Cook’s Temperance Hall & Hotel

In 1853 Thomas Cook built an impressive Temperance Hall and adjoining Temperance Hotel on Granby Street. The Temperance Hall was demolished in 1961, but the Hotel frontage (now 121 Granby Street) has survived, the upper two storeys retaining much of their original appearance.

Leicester Museum & Art Gallery

In 1848 a school building was bought by the Leicester Corporation with the idea of converting it to a public museum, one of the first council-run museums to be established in the country. It opened in 1849.

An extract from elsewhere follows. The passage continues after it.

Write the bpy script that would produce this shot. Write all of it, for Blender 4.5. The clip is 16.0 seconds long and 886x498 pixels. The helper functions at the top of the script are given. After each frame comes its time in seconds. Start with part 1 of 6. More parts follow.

Silver Street and The Lanes

The area known as ‘The Lanes’ dates back to medieval Leicester with the street pattern remaining much the same for many centuries. Roughly following the ancient Roman road that connected the west and east gates of the town the street has had various names over the years but by 1587 it was known as Silver Street.

Victorian Turkish Baths

Turkish baths were once very fashionable with more than 600 in Britain. There were two Victorian Turkish baths in the centre of Leicester during the late 1800’s, the one surviving at 40 Friar Lane and the other being at 9 New Street around the corner.

The Blue Boar Inn

On Leicester’s medieval High Street (now Highcross Street), close to where a Travelodge stands today, there was once an elaborate timber-framed building known as the Blue Boar Inn. Here, by tradition, Richard III spent a final night or two before the Battle of Bosworth in 1485.